>>>

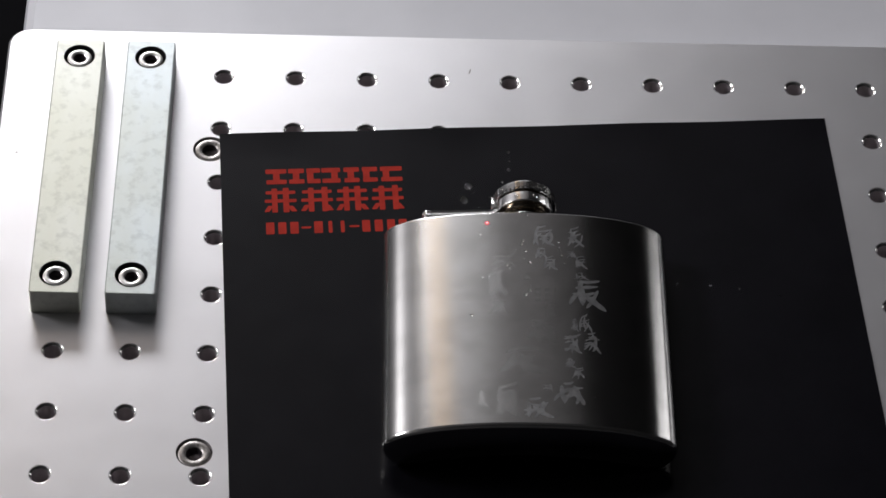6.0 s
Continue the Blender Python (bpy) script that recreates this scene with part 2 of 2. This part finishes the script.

<<<
>>>

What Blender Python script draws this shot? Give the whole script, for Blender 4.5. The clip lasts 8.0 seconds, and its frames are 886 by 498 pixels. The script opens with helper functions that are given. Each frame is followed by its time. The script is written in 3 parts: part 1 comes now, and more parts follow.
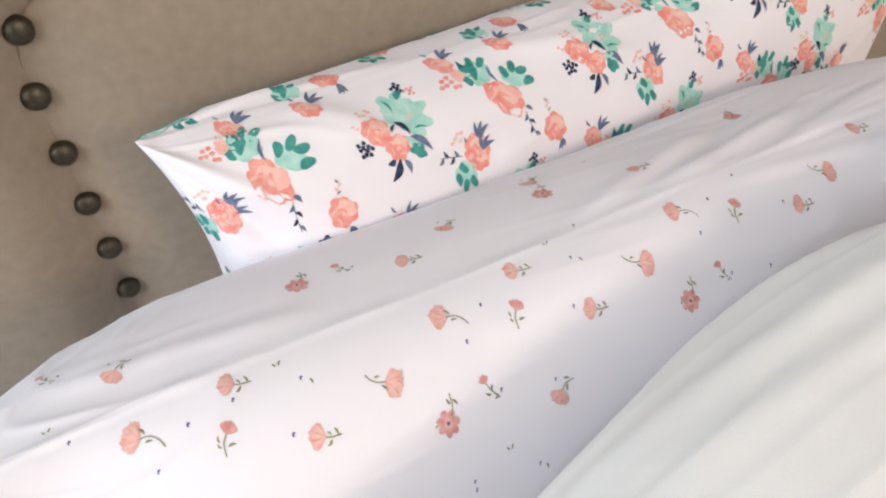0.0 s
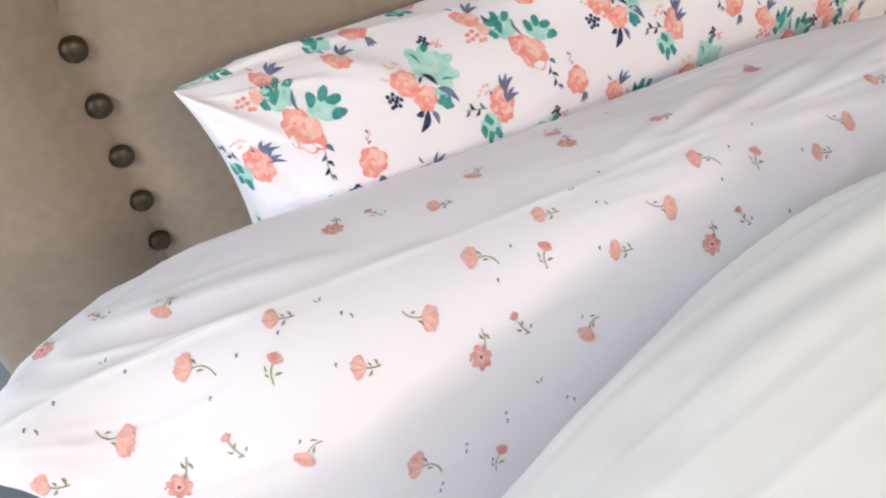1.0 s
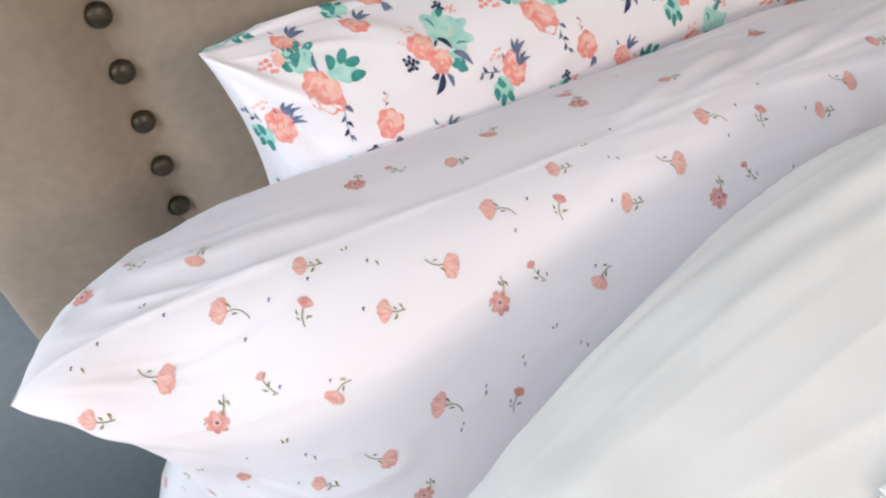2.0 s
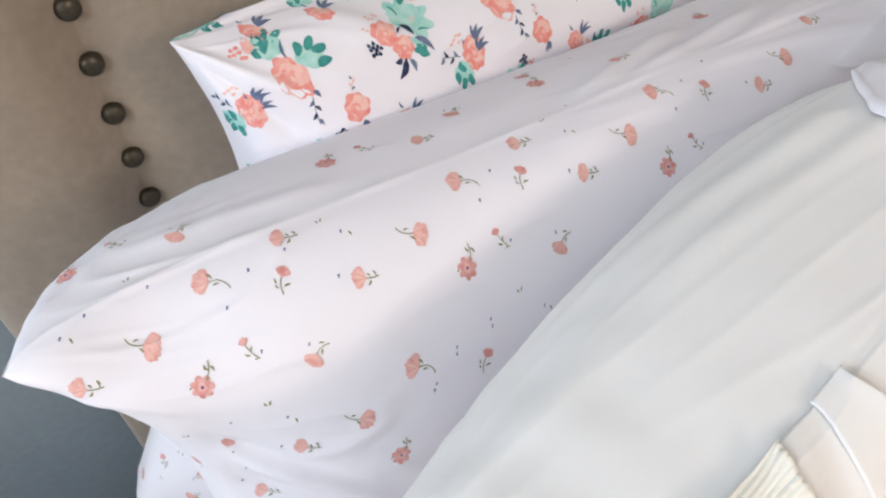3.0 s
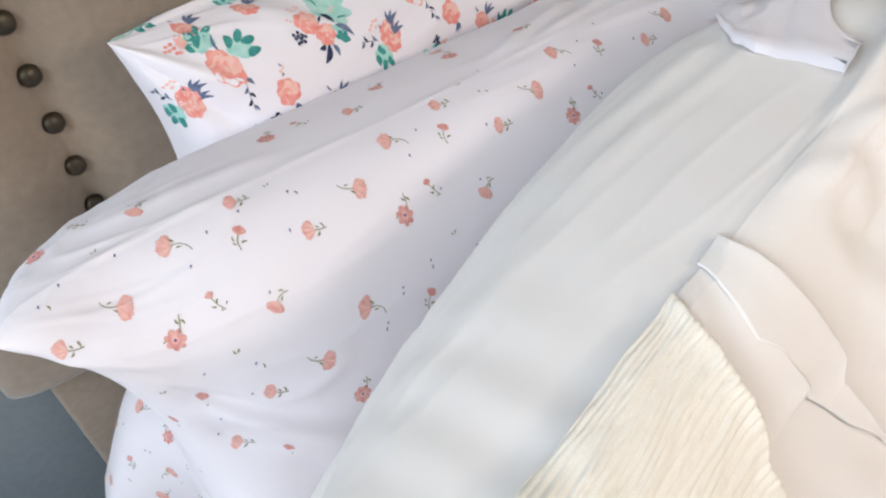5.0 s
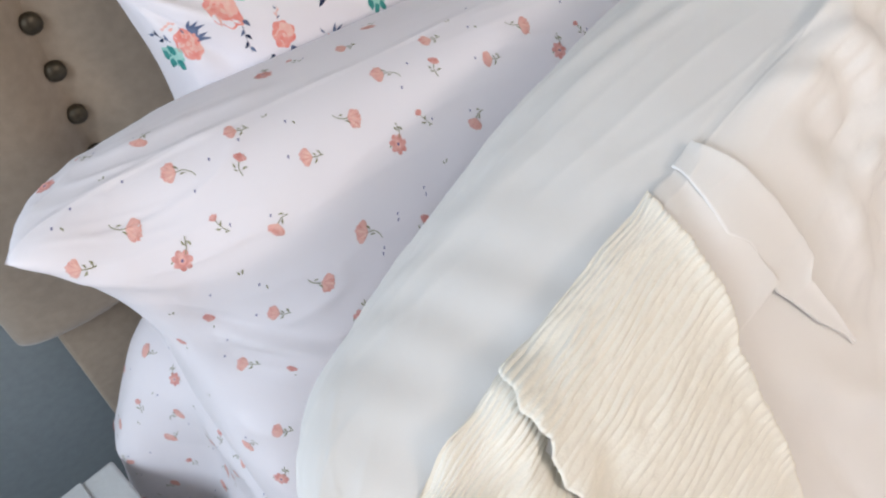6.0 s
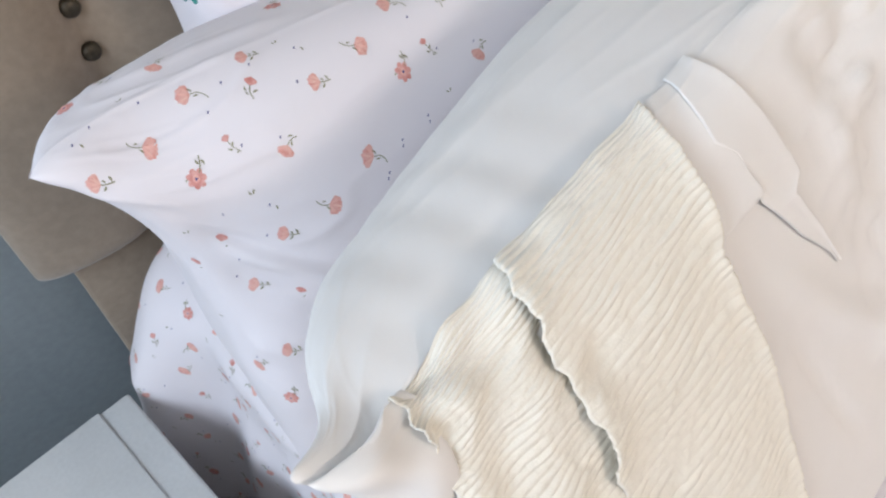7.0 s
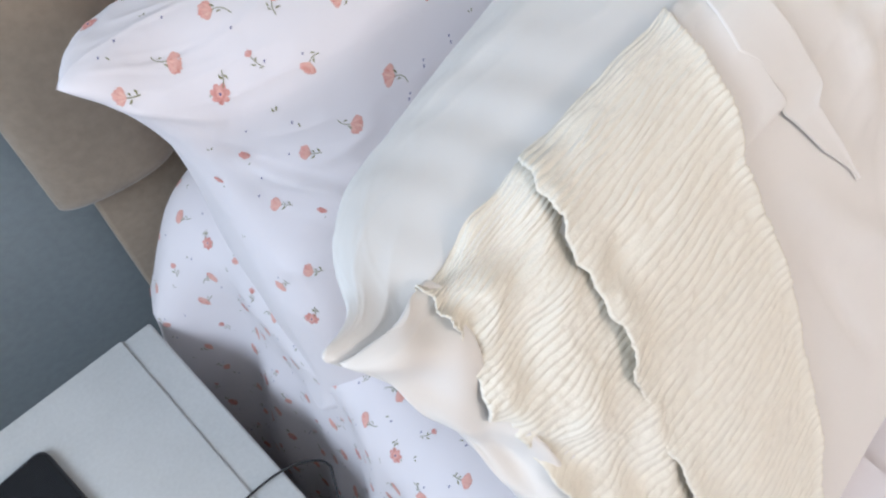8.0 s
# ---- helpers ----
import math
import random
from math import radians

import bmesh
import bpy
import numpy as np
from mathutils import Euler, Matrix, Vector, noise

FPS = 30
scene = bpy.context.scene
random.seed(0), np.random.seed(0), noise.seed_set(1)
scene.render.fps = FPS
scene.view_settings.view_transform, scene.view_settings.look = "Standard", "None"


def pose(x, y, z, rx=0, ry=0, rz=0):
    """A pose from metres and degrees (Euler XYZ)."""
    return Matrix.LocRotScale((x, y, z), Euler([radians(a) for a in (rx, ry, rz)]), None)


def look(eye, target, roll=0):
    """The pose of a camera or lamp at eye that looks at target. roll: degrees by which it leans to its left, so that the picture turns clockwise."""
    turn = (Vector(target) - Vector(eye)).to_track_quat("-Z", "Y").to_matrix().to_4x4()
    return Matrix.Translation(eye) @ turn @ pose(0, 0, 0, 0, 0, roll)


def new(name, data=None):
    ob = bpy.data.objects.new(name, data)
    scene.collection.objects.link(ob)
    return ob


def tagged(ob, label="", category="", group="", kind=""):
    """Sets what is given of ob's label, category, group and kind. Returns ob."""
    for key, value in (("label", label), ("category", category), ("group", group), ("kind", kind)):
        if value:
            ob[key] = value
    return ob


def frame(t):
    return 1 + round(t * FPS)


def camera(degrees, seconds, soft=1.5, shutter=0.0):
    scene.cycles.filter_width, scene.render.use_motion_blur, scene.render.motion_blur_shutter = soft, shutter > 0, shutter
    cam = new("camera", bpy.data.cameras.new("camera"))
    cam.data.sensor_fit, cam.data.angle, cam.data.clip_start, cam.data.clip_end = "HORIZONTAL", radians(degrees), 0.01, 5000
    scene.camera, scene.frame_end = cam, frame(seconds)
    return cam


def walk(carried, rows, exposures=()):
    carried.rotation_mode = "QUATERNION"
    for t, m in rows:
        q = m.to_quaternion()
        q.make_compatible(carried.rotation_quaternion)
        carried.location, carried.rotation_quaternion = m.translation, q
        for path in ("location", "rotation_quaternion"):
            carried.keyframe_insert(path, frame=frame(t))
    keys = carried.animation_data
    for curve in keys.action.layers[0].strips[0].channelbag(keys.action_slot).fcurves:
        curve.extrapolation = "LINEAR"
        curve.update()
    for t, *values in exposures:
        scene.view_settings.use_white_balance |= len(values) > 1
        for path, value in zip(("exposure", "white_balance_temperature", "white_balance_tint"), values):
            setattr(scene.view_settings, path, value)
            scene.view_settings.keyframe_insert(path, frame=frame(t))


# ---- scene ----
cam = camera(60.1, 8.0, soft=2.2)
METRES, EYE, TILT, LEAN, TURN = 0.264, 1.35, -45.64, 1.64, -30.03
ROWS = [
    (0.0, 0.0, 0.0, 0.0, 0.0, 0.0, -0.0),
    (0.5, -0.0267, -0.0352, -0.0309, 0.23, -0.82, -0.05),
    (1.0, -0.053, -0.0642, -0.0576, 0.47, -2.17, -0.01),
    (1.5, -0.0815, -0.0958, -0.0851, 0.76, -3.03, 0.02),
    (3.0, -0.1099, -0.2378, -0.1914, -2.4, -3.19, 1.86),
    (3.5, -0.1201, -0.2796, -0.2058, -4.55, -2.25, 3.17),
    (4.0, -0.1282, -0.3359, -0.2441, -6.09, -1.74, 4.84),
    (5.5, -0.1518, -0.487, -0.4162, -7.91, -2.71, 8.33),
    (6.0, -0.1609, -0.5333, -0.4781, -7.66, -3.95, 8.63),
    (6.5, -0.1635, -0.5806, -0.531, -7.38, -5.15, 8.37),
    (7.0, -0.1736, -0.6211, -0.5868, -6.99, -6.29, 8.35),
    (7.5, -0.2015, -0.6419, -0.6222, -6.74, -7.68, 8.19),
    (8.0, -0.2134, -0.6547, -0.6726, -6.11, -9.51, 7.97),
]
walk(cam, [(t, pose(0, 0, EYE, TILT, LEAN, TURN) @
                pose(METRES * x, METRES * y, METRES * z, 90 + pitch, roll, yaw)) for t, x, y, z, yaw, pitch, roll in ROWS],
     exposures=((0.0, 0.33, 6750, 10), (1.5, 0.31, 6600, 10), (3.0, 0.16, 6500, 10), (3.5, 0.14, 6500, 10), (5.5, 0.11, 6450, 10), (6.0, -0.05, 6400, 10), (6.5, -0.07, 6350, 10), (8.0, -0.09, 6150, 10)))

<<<

TASK REQUIREMENTS: Return the lines from the line with "# ---- helpers" through the line with "return 1 + round(t * FPS)", inclusive, exactly as they stand, and nothing else.

COMPLETED EXERCISE:
# ---- helpers ----
import math
import random
from math import radians

import bmesh
import bpy
import numpy as np
from mathutils import Euler, Matrix, Vector, noise

FPS = 30
scene = bpy.context.scene
random.seed(0), np.random.seed(0), noise.seed_set(1)
scene.render.fps = FPS
scene.view_settings.view_transform, scene.view_settings.look = "Standard", "None"


def pose(x, y, z, rx=0, ry=0, rz=0):
    """A pose from metres and degrees (Euler XYZ)."""
    return Matrix.LocRotScale((x, y, z), Euler([radians(a) for a in (rx, ry, rz)]), None)


def look(eye, target, roll=0):
    """The pose of a camera or lamp at eye that looks at target. roll: degrees by which it leans to its left, so that the picture turns clockwise."""
    turn = (Vector(target) - Vector(eye)).to_track_quat("-Z", "Y").to_matrix().to_4x4()
    return Matrix.Translation(eye) @ turn @ pose(0, 0, 0, 0, 0, roll)


def new(name, data=None):
    ob = bpy.data.objects.new(name, data)
    scene.collection.objects.link(ob)
    return ob


def tagged(ob, label="", category="", group="", kind=""):
    """Sets what is given of ob's label, category, group and kind. Returns ob."""
    for key, value in (("label", label), ("category", category), ("group", group), ("kind", kind)):
        if value:
            ob[key] = value
    return ob


def frame(t):
    return 1 + round(t * FPS)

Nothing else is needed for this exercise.